Claro que esto no siempre ha sido así. La Modernidad, en general, ha tomado una actitud recelosa, dubitativa, cuando no negadora o asesina respecto de Dios. Como si la aceptación de Dios comportara cierta inmadurez o infantilismo, represión o muerte, inconvenientes para el hombre. 

Al criticar el argumento ontológico de Wolff, el filósofo prusiano Emmanuel Kant se preguntaba si era razonable adscribir la existencia a la esencia Dios. Esto, al parecer, divirtió mucho a Hegel que se preguntaba: “¿Acaso piensa Kant que Dios está esperando a que Kant le adscriba la existencia para existir?” Es una pregunta que podría dirigirse a gran parte de la Filosofía Moderna. 
En cuanto a mí -pues querrá usted saber qué me mueve-, me impresiona que dos pensadores tan inmensos, pero en muchos sentidos tan contrapuestos, como Platón y Aristóteles, estén de acuerdo en que el hombre y el mundo, tal y como se nos presentan, requieren de lo que nosotros llamaríamos Dios, un absoluto actual. 

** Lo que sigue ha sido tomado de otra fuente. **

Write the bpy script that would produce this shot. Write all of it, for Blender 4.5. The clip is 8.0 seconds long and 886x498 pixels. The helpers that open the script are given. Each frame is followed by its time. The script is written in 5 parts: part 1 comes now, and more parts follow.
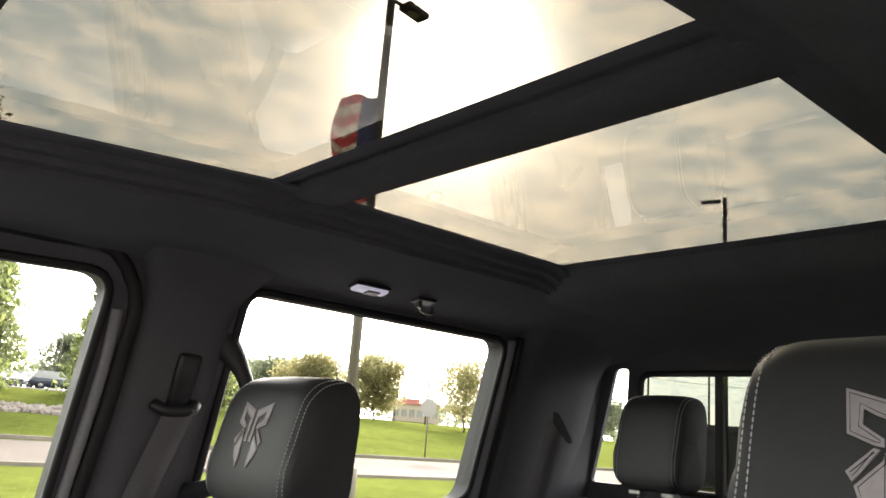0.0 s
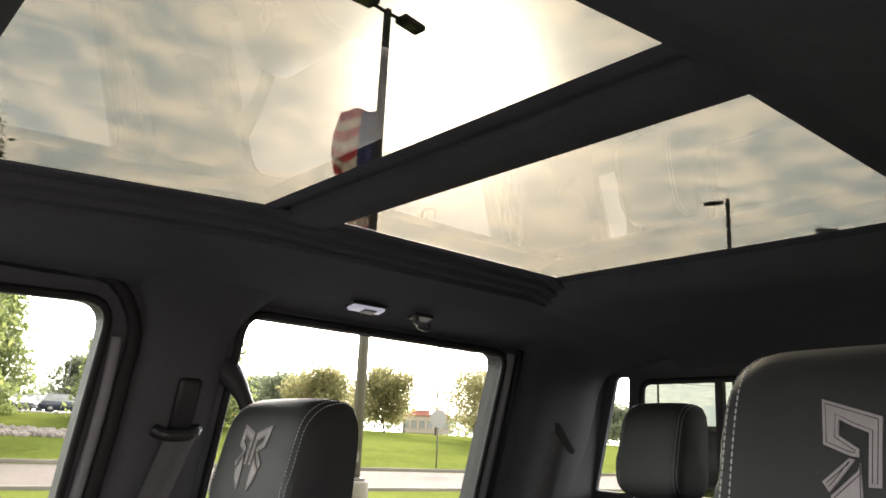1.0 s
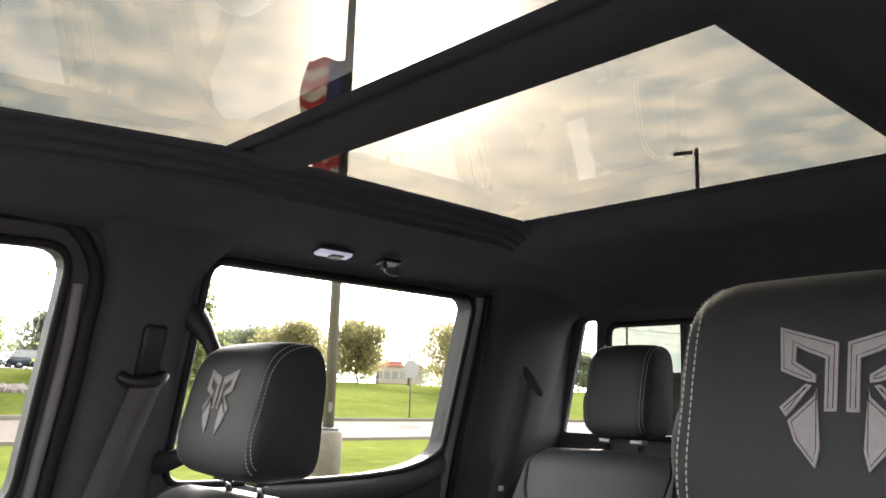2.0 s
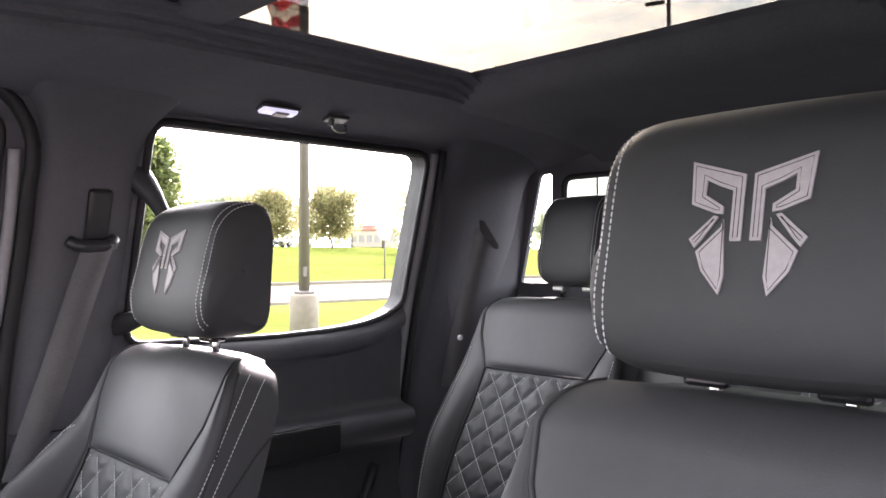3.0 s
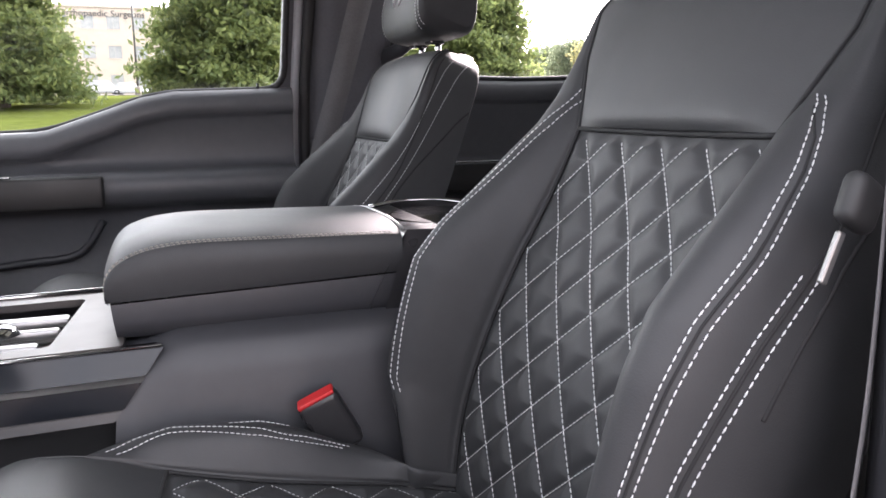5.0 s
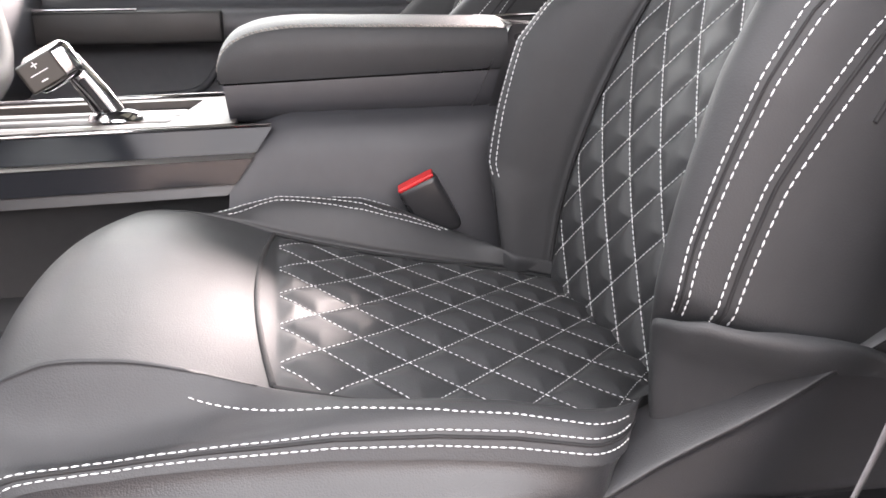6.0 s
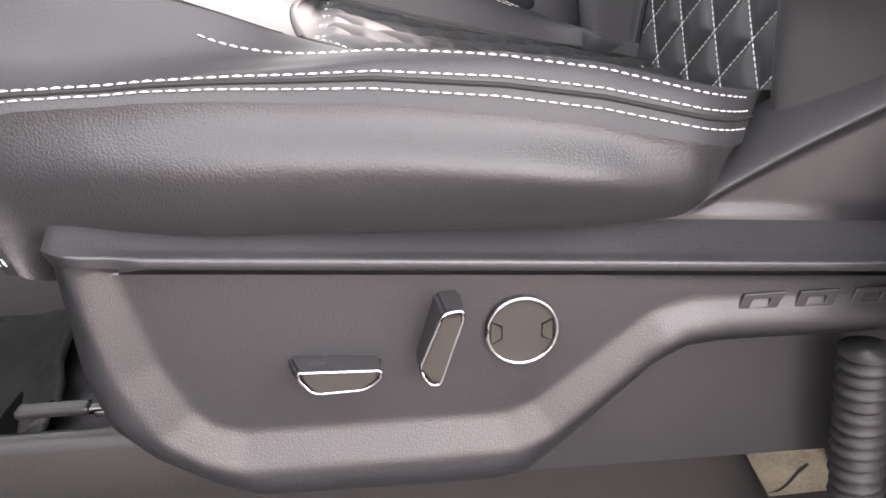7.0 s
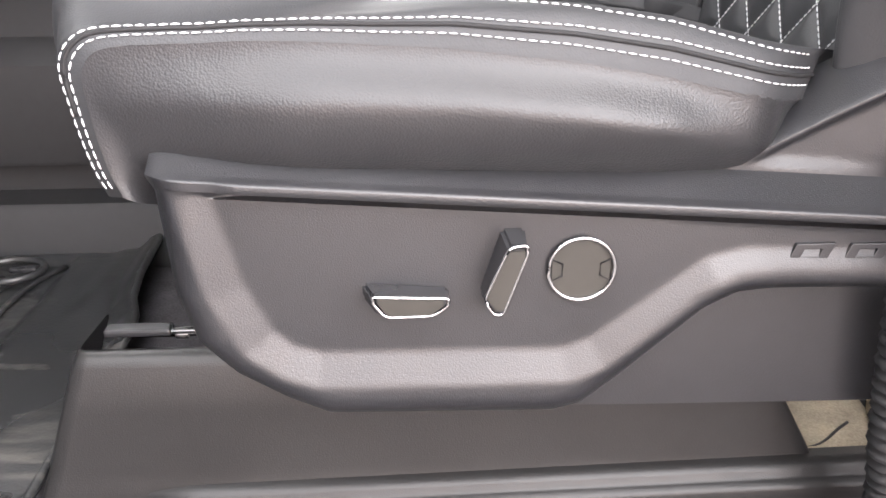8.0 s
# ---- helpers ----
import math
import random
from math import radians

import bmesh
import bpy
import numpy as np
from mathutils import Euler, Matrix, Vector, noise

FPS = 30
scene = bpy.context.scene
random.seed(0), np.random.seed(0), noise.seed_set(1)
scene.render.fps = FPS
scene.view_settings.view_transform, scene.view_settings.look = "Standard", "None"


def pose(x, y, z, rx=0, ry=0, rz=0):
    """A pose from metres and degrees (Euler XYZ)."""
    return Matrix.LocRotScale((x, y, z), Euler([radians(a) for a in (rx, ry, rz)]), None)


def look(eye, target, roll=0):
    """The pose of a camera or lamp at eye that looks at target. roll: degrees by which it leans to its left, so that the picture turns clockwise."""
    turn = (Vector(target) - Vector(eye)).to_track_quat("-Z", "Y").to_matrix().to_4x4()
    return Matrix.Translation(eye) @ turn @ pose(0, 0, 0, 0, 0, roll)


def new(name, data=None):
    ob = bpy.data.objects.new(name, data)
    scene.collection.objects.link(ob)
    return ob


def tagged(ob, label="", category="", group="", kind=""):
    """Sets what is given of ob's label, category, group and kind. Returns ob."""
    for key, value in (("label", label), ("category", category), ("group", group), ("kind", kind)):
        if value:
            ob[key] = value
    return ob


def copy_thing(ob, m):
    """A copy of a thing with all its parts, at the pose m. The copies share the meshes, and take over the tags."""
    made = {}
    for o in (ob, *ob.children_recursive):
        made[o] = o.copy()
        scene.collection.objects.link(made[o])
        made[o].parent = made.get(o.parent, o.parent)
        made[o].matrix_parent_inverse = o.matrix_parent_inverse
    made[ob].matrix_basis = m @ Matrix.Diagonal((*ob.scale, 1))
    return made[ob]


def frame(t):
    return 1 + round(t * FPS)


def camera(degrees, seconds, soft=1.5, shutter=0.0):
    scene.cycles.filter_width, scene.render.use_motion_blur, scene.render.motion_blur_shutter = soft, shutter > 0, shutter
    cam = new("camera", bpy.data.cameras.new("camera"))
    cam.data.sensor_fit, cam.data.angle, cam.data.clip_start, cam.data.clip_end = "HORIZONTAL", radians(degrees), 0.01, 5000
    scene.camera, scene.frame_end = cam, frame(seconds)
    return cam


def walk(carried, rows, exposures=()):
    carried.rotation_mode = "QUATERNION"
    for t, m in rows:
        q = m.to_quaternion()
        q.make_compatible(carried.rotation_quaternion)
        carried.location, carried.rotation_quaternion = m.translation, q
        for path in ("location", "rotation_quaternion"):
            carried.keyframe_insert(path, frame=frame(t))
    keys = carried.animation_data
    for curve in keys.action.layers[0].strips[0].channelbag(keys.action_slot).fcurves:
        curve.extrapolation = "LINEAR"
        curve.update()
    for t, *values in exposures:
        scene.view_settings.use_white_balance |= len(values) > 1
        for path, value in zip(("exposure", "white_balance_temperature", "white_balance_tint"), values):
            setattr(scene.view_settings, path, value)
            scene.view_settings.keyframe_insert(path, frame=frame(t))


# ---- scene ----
# ---- camera and its path: seconds, place, yaw, pitch, roll ----
cam = camera(58.5, 8.0, soft=1.6)
PATH = [
    (0, 0.0306, -0.6793, 1.0661, -40.34, 13.266, 4.619),
    (0.2, 0.0289, -0.6888, 1.0657, -40.1848, 15.1941, 4.2809),
    (0.5, 0.0335, -0.7035, 1.0739, -39.876, 15.609, 3.612),
    (0.7, 0.0384, -0.7086, 1.0804, -39.7271, 14.8717, 3.2057),
    (1, 0.0339, -0.7059, 1.0768, -39.949, 13.965, 2.805),
    (1.2, 0.0225, -0.702, 1.0671, -40.509, 13.603, 2.801),
    (2.3, 0.0654, -0.7029, 1.0637, -43.252, 7.556, 1.341),
    (2.5, 0.0754, -0.7111, 1.0704, -43.696, 4.706, 0.502),
    (2.7, 0.078, -0.7288, 1.0797, -44.134, 2.459, -0.1708),
    (3, 0.0805, -0.7323, 1.0499, -44.367, 0.646, -0.155),
    (3.2, 0.0787, -0.7424, 1.0101, -44.371, 0.6217, -0.1994),
    (3.4, 0.0742, -0.773, 0.9472, -43.4092, 3.2108, -0.6555),
    (3.5, 0.0808, -0.7926, 0.9147, -41.502, 3.256, -0.478),
    (3.7, 0.0891, -0.8378, 0.8681, -37.8718, 1.2878, -0.8379),
    (3.8, 0.0905, -0.8672, 0.8541, -35.6635, 0.1124, -0.992),
    (4, 0.1154, -0.9221, 0.8535, -31.78, -1.181, -1.728),
    (4.2, 0.1404, -0.9734, 0.8528, -28.7458, -1.7157, -1.8042),
    (4.5, 0.1753, -1.0263, 0.8383, -25.385, -3.602, -1.326),
    (4.7, 0.1778, -1.0498, 0.82, -23.306, -5.6806, -0.8468),
    (5, 0.1674, -1.0842, 0.7978, -19.724, -10.054, -0.66),
    (5.2, 0.1646, -1.0964, 0.781, -18.782, -13.473, -0.25),
    (6.3, 0.176, -1.1162, 0.6214, -8.753, -18.037, -1.32),
    (6.5, 0.175, -1.1032, 0.5832, -7.771, -18.935, -1.513),
    (6.7, 0.1775, -1.0869, 0.5403, -6.635, -19.7924, -1.0816),
    (7, 0.181, -1.0745, 0.4862, -5.996, -21.208, -1.296),
    (7.2, 0.1765, -1.0883, 0.475, -5.5065, -22.0845, -0.1285),
    (7.5, 0.1694, -1.1042, 0.4798, -4.106, -22.362, 0.24),
    (7.7, 0.1634, -1.1104, 0.4816, -3.408, -22.4636, 0.2176),
    (8, 0.1638, -1.1057, 0.48, -2.794, -23.255, -0.21),
]
LIGHT = [(0.0, 3.4, 6050, 22), (1.0, 3.3, 6050, 22), (2.5, 3.85, 5800, 28), (3.0, 4.36, 5750, 32), (3.5, 4.45, 5700, 32), (4.0, 4.15, 5600, 33), (4.5, 3.95, 5700, 31), (5.0, 3.95, 5700, 29), (5.2, 3.95, 5750, 29), (6.3, 4.65, 5980, 27), (7.0, 4.65, 5980, 29), (7.5, 5.0, 5970, 27), (8.0, 5.0, 5960, 27)]
walk(cam, [(r[0], pose(r[1], r[2], r[3]) @ pose(0, 0, 0, 0, 0, r[4]) @ pose(0, 0, 0, 90 + r[5]) @ pose(0, 0, 0, 0, 0, r[6]))
           for r in PATH], LIGHT)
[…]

Usted nos acaba de recordar el Mito de la Caverna. Aristóteles, en su Física demuestra la existencia de un único primer término absoluto. Pero eso significa que sin él no hay nada y que si intentáramos eliminarlo (“¡Dios ha muerto, nosotros lo hemos matado!”), habríamos apagado la única luz que nos guiaba hacia la verdad. Y los únicos que quedaríamos en la oscuridad seríamos nosotros mismos.